* Raw data

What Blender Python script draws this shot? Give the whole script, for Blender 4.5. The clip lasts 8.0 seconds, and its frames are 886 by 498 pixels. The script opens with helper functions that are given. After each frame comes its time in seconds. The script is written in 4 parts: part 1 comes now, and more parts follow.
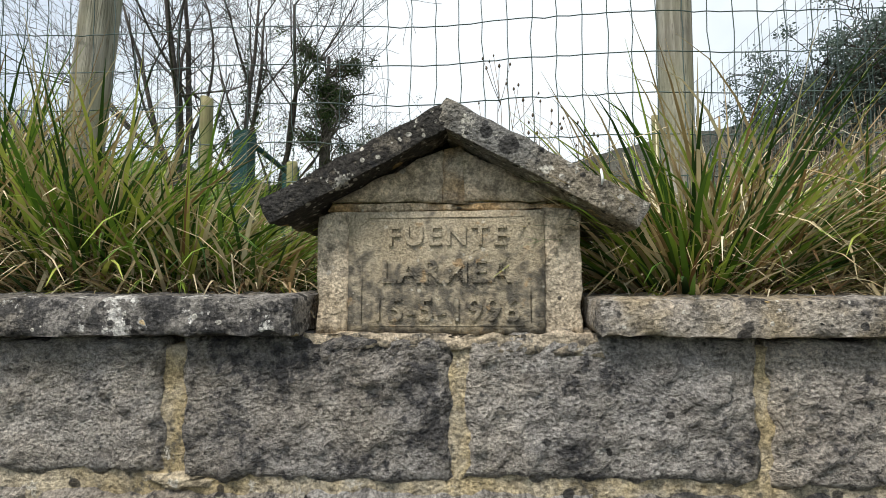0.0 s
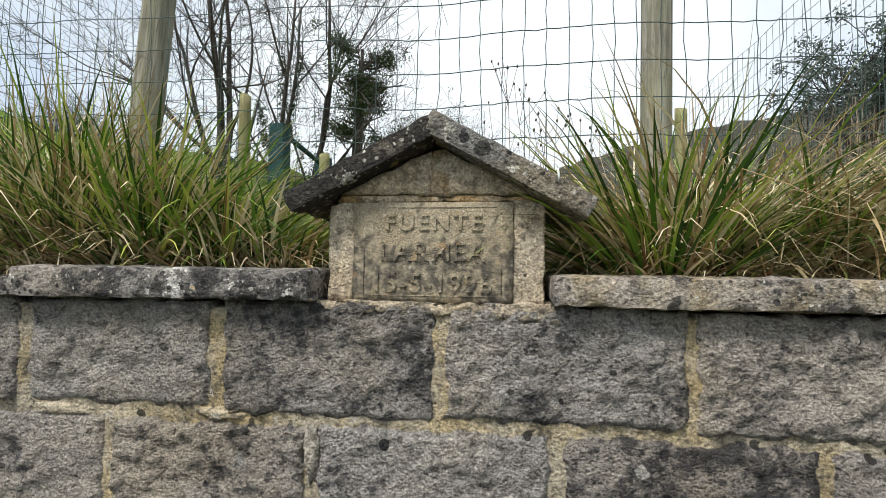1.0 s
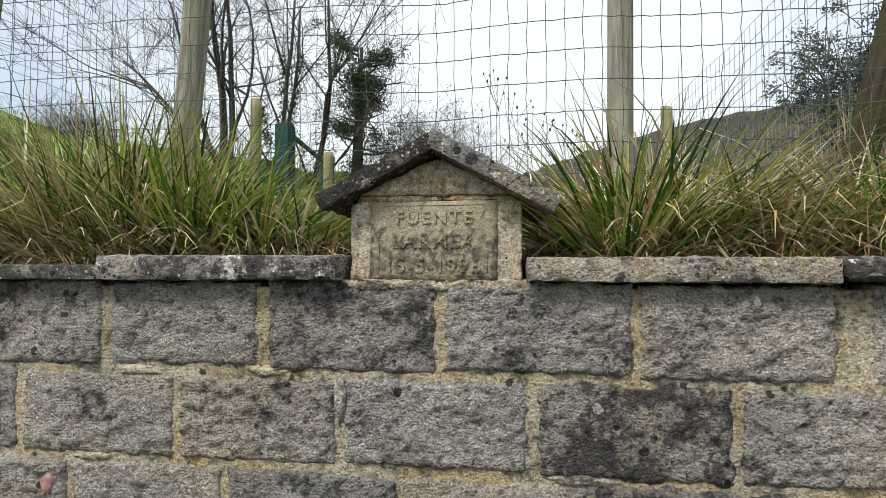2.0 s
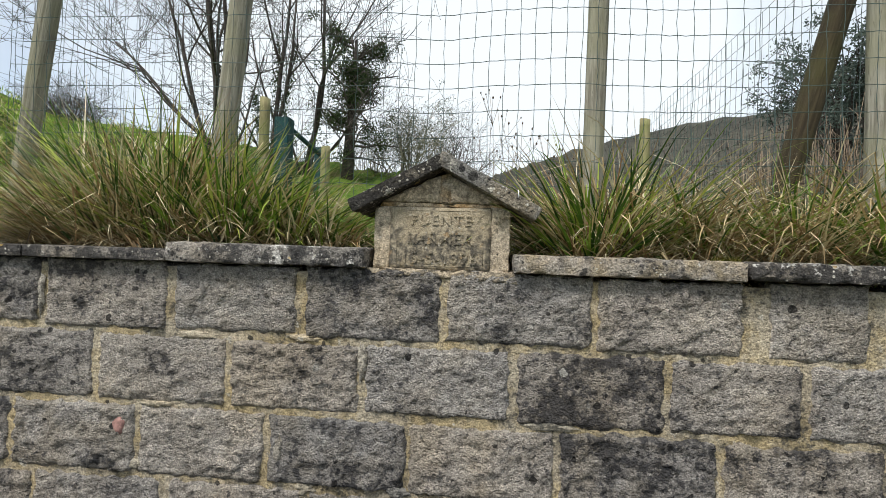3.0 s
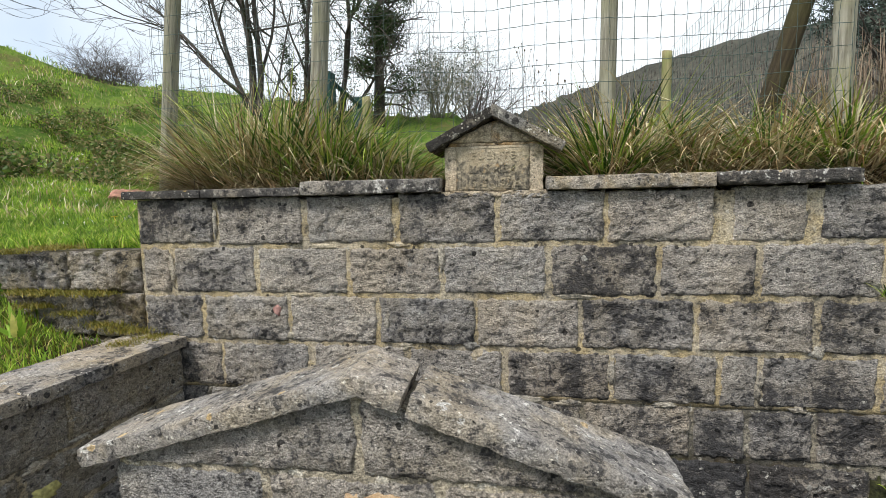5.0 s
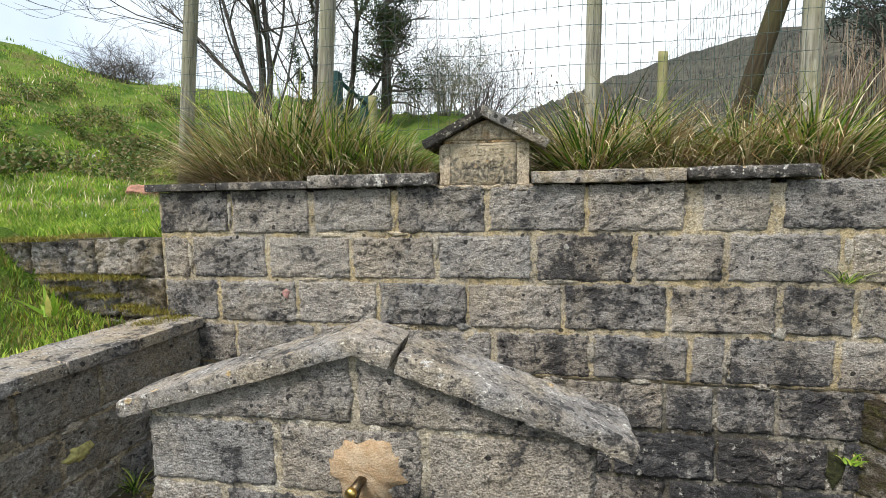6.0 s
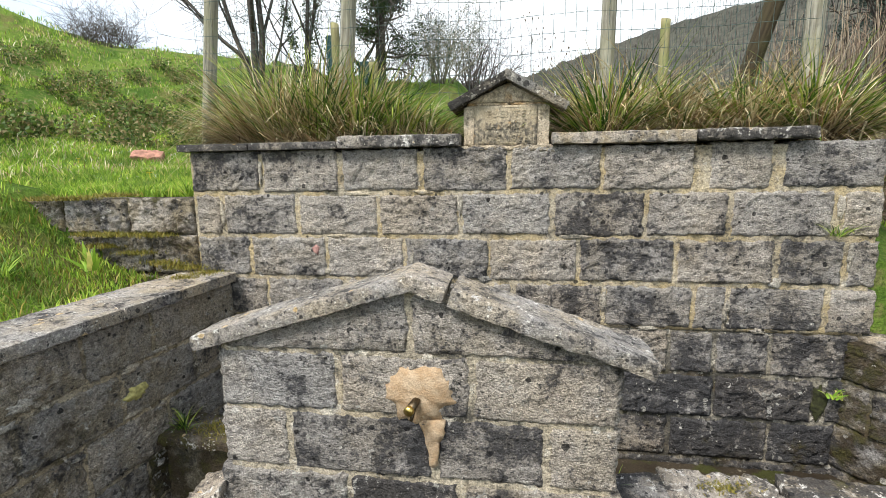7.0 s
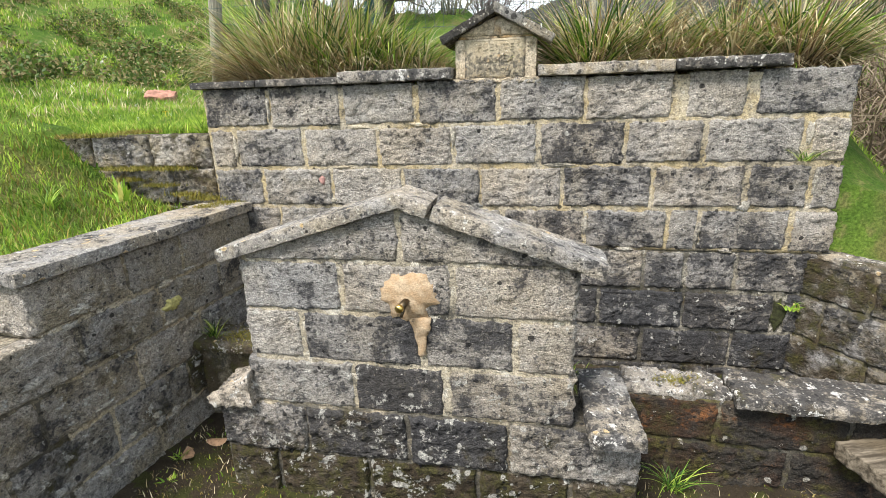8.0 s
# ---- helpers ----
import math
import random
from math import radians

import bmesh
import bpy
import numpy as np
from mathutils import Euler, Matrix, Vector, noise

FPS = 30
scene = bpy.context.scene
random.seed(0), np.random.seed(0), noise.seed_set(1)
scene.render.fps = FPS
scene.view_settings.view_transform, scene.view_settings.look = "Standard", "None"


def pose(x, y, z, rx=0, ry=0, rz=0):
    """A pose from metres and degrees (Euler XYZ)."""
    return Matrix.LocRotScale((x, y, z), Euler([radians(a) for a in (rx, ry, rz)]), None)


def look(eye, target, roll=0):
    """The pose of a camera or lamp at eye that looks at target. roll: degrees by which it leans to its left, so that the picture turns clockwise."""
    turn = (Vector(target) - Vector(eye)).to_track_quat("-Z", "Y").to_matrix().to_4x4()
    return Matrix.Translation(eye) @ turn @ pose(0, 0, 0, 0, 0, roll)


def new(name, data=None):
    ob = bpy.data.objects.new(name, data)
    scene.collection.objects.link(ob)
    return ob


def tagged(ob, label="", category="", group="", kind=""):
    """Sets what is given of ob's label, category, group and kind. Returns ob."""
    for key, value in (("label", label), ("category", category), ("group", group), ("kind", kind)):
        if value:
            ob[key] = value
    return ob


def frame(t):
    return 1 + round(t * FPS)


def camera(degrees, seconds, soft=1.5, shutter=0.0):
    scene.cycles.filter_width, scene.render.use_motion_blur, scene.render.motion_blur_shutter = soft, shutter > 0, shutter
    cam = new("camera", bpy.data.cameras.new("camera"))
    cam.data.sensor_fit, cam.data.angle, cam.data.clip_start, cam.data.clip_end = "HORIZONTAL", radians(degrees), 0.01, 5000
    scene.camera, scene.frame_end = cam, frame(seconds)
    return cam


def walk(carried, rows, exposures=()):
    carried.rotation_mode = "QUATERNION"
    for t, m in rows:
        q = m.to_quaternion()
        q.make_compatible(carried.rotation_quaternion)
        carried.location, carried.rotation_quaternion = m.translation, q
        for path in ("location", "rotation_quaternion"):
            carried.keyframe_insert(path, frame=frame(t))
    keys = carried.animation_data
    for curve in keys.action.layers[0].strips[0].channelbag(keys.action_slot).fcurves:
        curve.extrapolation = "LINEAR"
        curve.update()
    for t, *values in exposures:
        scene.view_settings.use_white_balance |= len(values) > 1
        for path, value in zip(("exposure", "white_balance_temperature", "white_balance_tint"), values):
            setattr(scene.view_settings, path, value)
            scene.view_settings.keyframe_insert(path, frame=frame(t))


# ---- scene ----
cam = camera(86.4, 8.0, soft=0.65)
PATH = [
    (0, (0.021, -0.652, 1.679), (-0.085, 1.341, 1.798), -0.3),
    (0.5, (0.049, -0.698, 1.671), (-0.122, 1.292, 1.773), -0.5),
    (1, (0.105, -0.788, 1.66), (-0.136, 1.196, 1.74), 0.7),
    (1.5, (0.139, -0.887, 1.659), (-0.153, 1.09, 1.709), 0.0),
    (1.7, (0.14, -0.926, 1.649), (-0.138, 1.054, 1.717), -0.1),
    (2.8, (0.111, -1.22, 1.633), (-0.061, 0.773, 1.647), 1.4),
    (3, (0.115, -1.272, 1.64), (-0.066, 0.72, 1.67), 1.9),
    (3.5, (0.162, -1.423, 1.621), (-0.119, 0.556, 1.583), 1.5),
    (4, (0.167, -1.554, 1.614), (-0.204, 0.409, 1.506), 0.4),
    (4.5, (0.089, -1.685, 1.586), (-0.282, 0.271, 1.396), -0.9),
    (4.7, (0.059, -1.741, 1.579), (-0.258, 0.221, 1.363), -0.8),
    (5.8, (0.163, -1.943, 1.565), (-0.149, 0.024, 1.38), -1.7),
    (6, (0.158, -1.971, 1.553), (-0.181, -0.012, 1.335), -1.0),
    (6.5, (0.074, -2.04, 1.515), (-0.274, -0.092, 1.221), -0.4),
    (7, (0.028, -2.136, 1.508), (-0.265, -0.187, 1.169), -0.8),
    (7.5, (0.092, -2.234, 1.5), (-0.238, -0.298, 1.118), -1.4),
    (8, (0.159, -2.336, 1.484), (-0.193, -0.455, 0.904), -1.7),
]
EXPOSURE = [(0.0, 0.35), (1.5, 0.34), (3.0, 0.3), (4.0, 0.32), (4.5, 0.39), (6.0, 0.61), (7.0, 0.85), (7.5, 0.97), (8.0, 1.12)]
walk(cam, [(t, look(eye, target, roll)) for t, eye, target, roll in PATH], EXPOSURE)

# ---- light ----
SUN_EL, SUN_AZ = 56, 212
world = bpy.data.worlds.new("overcast_sky")
scene.world = world
world.use_nodes = True
wt = world.node_tree
wt.nodes.clear()
w_out = wt.nodes.new("ShaderNodeOutputWorld")
w_bg = wt.nodes.new("ShaderNodeBackground")
w_sky = wt.nodes.new("ShaderNodeTexSky")
w_sky.sky_type, w_sky.sun_disc = "NISHITA", False
w_sky.sun_elevation, w_sky.sun_rotation = radians(SUN_EL), radians(SUN_AZ)
w_scale = wt.nodes.new("ShaderNodeVectorMath")
w_scale.operation = "SCALE"
w_scale.inputs["Scale"].default_value = 0.13
w_noise = wt.nodes.new("ShaderNodeTexNoise")
w_noise.inputs["Scale"].default_value, w_noise.inputs["Detail"].default_value = 1.7, 5
w_co = wt.nodes.new("ShaderNodeTexCoord")
w_ramp = wt.nodes.new("ShaderNodeValToRGB")
w_ramp.color_ramp.elements[0].position, w_ramp.color_ramp.elements[0].color = 0.42, (0.42, 0.42, 0.42, 1)
w_ramp.color_ramp.elements[1].position, w_ramp.color_ramp.elements[1].color = 0.69, (0.97, 0.97, 0.97, 1)
w_mix = wt.nodes.new("ShaderNodeMix")
w_mix.data_type = "RGBA"
w_mix.inputs["B"].default_value = (0.81, 0.87, 0.91, 1)
wt.links.new(w_co.outputs["Generated"], w_noise.inputs["Vector"])
wt.links.new(w_sky.outputs["Color"], w_scale.inputs[0])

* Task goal
Using the listing above, say how many of its lines contain the string "radians", giving nothing but the figure.

* Result of this task
4